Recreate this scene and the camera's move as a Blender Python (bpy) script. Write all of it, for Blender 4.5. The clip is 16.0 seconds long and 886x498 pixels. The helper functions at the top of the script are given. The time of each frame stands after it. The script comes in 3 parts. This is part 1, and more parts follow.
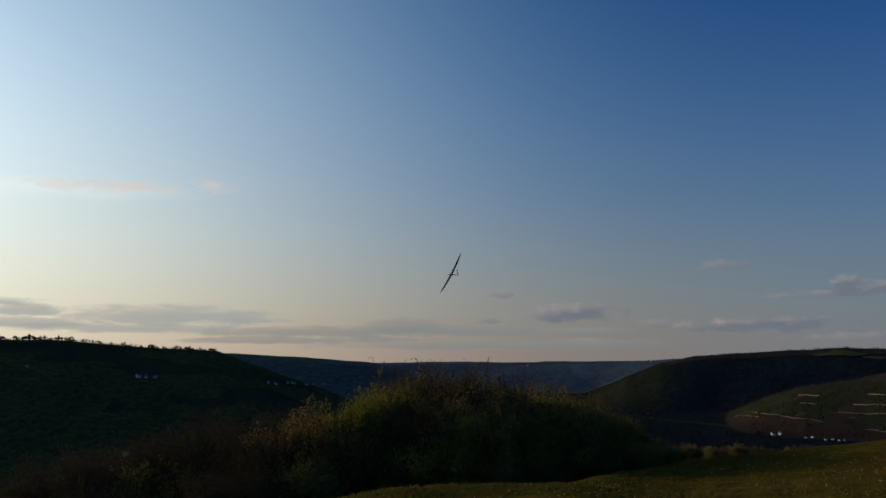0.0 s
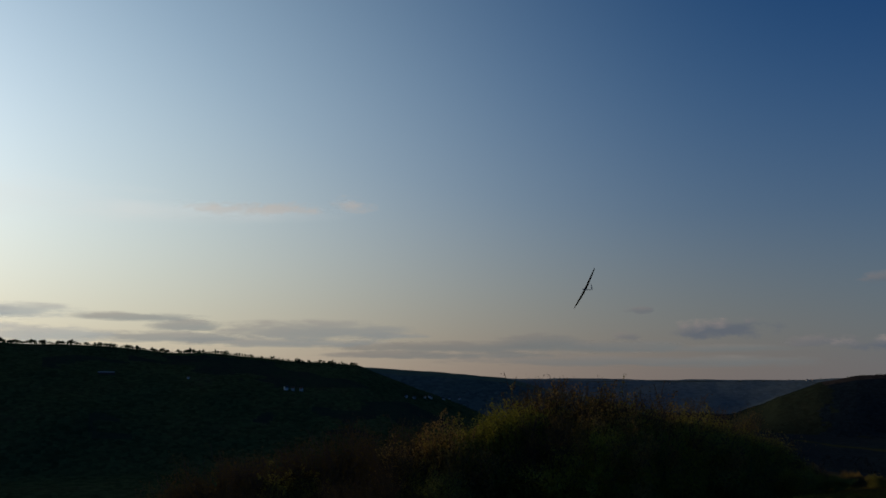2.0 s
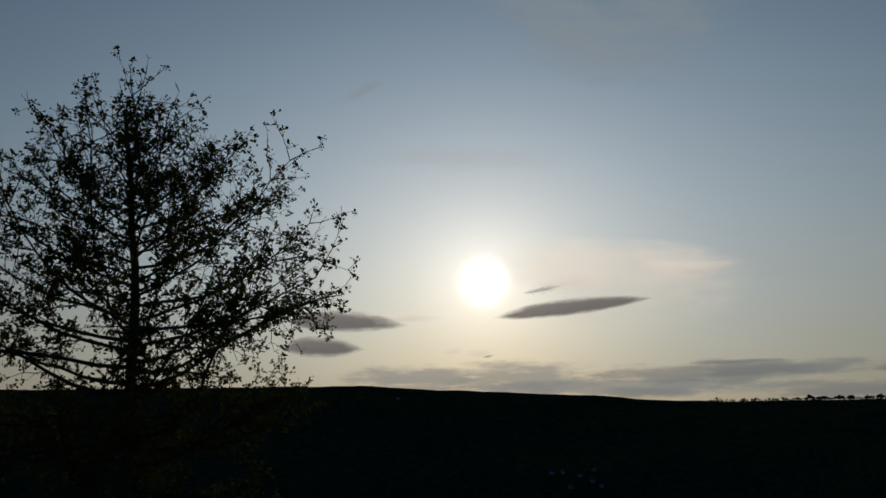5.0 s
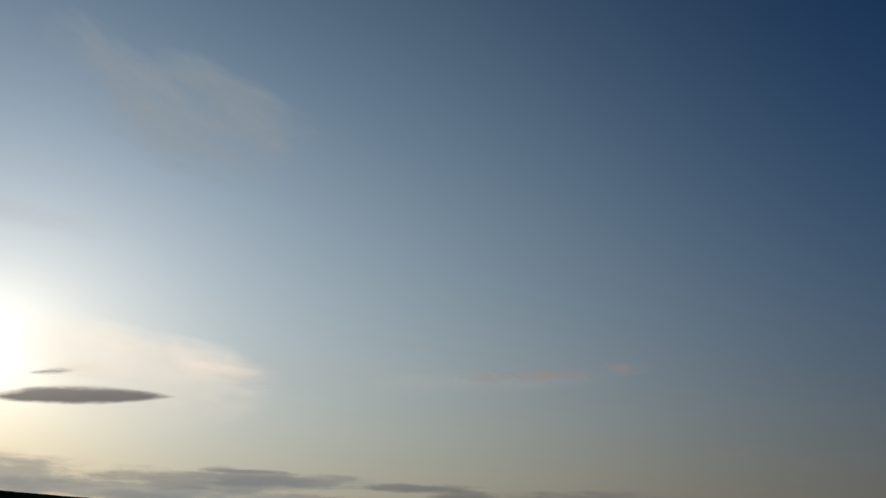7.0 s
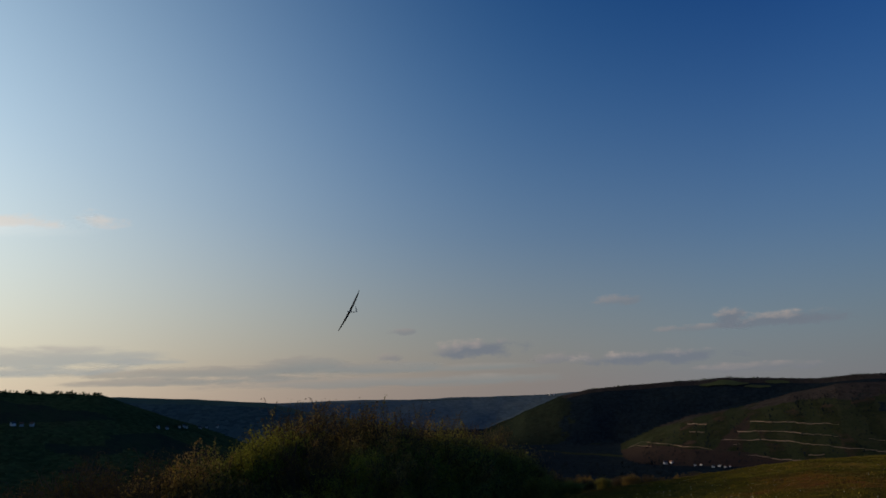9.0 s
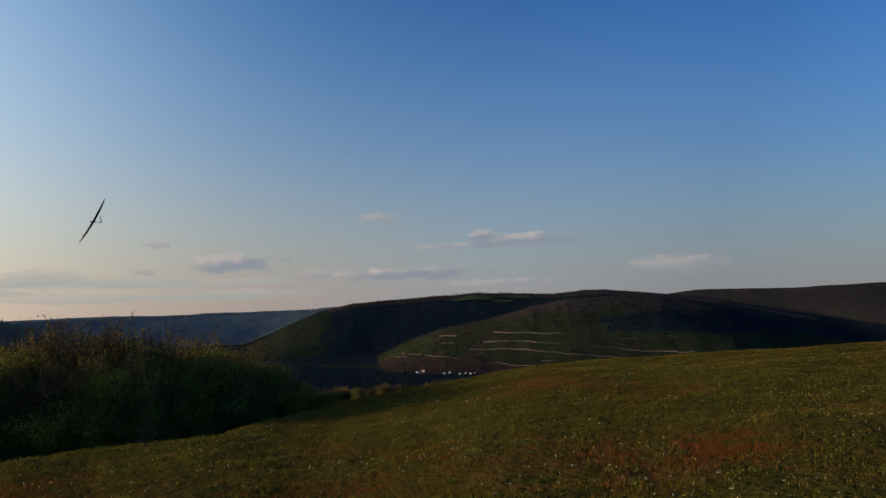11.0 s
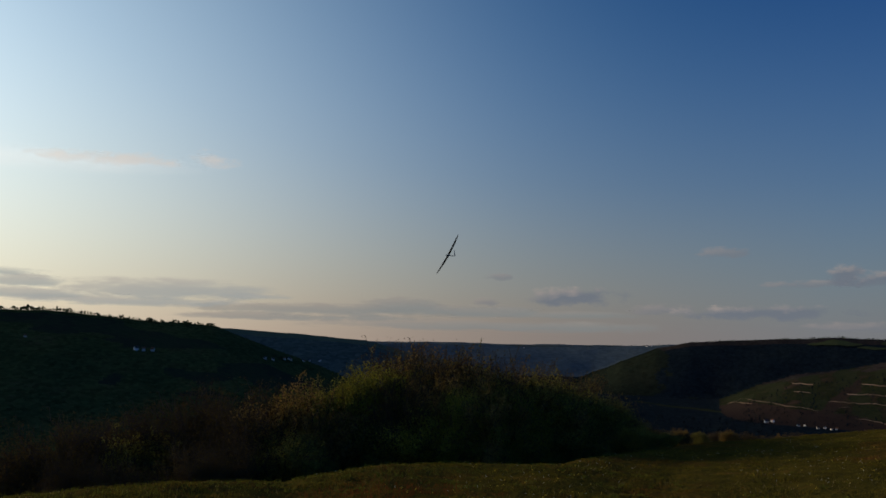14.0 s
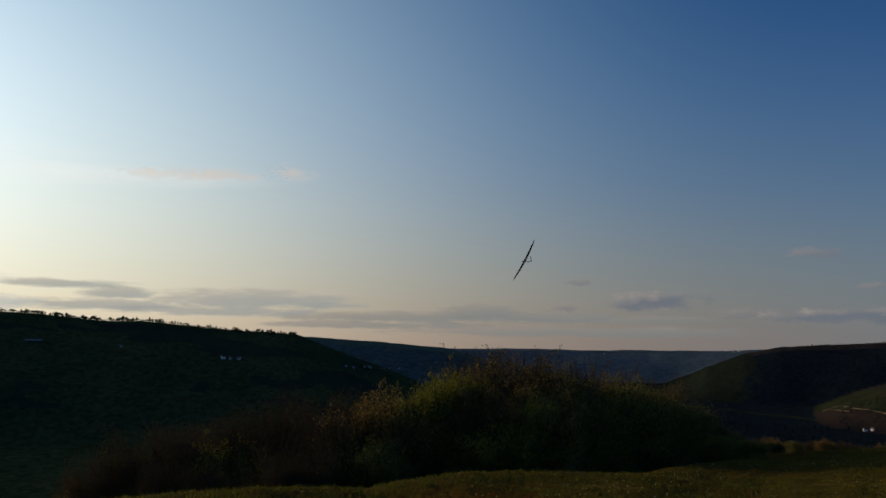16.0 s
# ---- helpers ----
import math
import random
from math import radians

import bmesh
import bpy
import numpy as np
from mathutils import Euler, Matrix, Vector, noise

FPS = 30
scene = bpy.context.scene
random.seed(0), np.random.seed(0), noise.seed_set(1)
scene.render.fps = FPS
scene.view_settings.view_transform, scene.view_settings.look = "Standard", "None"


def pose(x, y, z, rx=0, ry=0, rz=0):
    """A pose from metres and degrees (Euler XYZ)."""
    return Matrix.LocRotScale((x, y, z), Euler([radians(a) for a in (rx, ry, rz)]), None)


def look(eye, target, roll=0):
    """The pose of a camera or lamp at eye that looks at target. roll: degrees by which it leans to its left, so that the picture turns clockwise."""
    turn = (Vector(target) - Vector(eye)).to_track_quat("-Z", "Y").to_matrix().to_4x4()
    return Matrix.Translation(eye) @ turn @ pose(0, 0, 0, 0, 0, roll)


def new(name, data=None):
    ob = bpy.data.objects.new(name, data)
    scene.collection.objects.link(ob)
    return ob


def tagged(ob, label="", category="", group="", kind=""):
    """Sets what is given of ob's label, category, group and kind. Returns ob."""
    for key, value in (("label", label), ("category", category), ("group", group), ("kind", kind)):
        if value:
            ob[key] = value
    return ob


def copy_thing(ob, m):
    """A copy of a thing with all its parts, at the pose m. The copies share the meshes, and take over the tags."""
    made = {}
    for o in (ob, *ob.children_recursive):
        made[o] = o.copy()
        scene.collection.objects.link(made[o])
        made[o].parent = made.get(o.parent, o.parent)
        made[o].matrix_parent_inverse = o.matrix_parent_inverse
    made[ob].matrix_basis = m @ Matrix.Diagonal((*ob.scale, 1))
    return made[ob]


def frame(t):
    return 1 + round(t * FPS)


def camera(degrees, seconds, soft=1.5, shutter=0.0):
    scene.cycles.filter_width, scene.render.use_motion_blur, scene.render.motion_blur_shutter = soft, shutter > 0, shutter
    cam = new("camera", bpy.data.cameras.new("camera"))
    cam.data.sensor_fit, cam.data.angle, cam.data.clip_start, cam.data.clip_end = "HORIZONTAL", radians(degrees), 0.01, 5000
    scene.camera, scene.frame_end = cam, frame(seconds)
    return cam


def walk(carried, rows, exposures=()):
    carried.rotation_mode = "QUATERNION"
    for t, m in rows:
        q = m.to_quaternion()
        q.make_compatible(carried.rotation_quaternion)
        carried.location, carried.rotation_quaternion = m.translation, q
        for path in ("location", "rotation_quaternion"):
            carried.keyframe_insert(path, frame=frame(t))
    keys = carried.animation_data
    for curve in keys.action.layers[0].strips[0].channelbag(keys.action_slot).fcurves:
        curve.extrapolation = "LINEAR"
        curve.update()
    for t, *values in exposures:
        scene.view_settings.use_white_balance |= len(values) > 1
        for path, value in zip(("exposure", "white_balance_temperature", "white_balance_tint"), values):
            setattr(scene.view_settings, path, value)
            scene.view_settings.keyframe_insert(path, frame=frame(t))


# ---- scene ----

# ------------------------------------------------------------------ camera
EYE = Vector((0.0, 0.0, 1.65))


def bearing(az, el):
    """Unit vector: az degrees clockwise from +y, el degrees above level."""
    a, e = radians(az), radians(el)
    return Vector((math.sin(a) * math.cos(e), math.cos(a) * math.cos(e), math.sin(e)))


cam = camera(61.3, 16.0, soft=1.6)
# seconds, heading, tilt, lean in degrees
TURN = [
    (0, 1.27, 8.03, -0.42),
    (0.5, -0.34, 9.16, 0.30),
    (1, -2.69, 10.15, 1.11),
    (1.5, -5.46, 10.18, 0.91),
    (2, -9.07, 9.23, 0.19),
    (2.5, -13.63, 8.44, -0.23),
    (3, -21.02, 7.84, -0.45),
    (3.5, -31.37, 8.04, -1.19),
    (4, -42.40, 9.97, -1.33),
    (4.2, -49.16, 10.64, -1.34),
    (4.5, -57.60, 11.20, -0.80),
    (4.8, -63.20, 12.20, -0.50),
    (5.1, -65.60, 14.00, -0.20),
    (5.4, -64.30, 16.30, -0.00),
    (5.7, -59.30, 18.40, 0.10),
    (6, -51.20, 20.10, 0.30),
    (6.3, -42.42, 21.32, 0.57),
    (6.5, -38.94, 21.71, 0.87),
    (7, -30.01, 21.48, 1.39),
    (7.5, -20.91, 20.11, 1.00),
    (8, -10.92, 18.05, 0.37),
    (8.5, -0.92, 14.25, -0.68),
    (9, 8.96, 10.68, -1.78),
    (9.5, 17.03, 7.68, -2.38),
    (9.7, 19.30, 6.52, -2.80),
    (10.2, 24.00, 5.00, -2.70),
    (10.7, 26.80, 4.00, -2.10),
    (11.2, 26.40, 3.65, -1.65),
    (11.5, 24.80, 3.70, -1.48),
    (11.8, 22.52, 3.89, -1.37),
    (12, 20.77, 4.08, -1.43),
    (12.5, 15.55, 5.05, -0.95),
    (13, 9.38, 6.09, -0.42),
    (13.5, 4.26, 6.44, 0.47),
    (14, 1.32, 6.54, 0.98),
    (14.5, 0.01, 6.33, 1.30),
    (15, -0.11, 6.01, 1.54),
    (15.5, -1.61, 6.35, 1.05),
    (16, -4.54, 6.99, 0.49),
]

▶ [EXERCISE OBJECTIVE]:
Copy out exactly the lines from the one with "for path, value" through the one with "return Vector((math.sin(a) *", counting both ends, and no other lines.

▶ [TASK ANSWER]:
        for path, value in zip(("exposure", "white_balance_temperature", "white_balance_tint"), values):
            setattr(scene.view_settings, path, value)
            scene.view_settings.keyframe_insert(path, frame=frame(t))


# ---- scene ----

# ------------------------------------------------------------------ camera
EYE = Vector((0.0, 0.0, 1.65))


def bearing(az, el):
    """Unit vector: az degrees clockwise from +y, el degrees above level."""
    a, e = radians(az), radians(el)
    return Vector((math.sin(a) * math.cos(e), math.cos(a) * math.cos(e), math.sin(e)))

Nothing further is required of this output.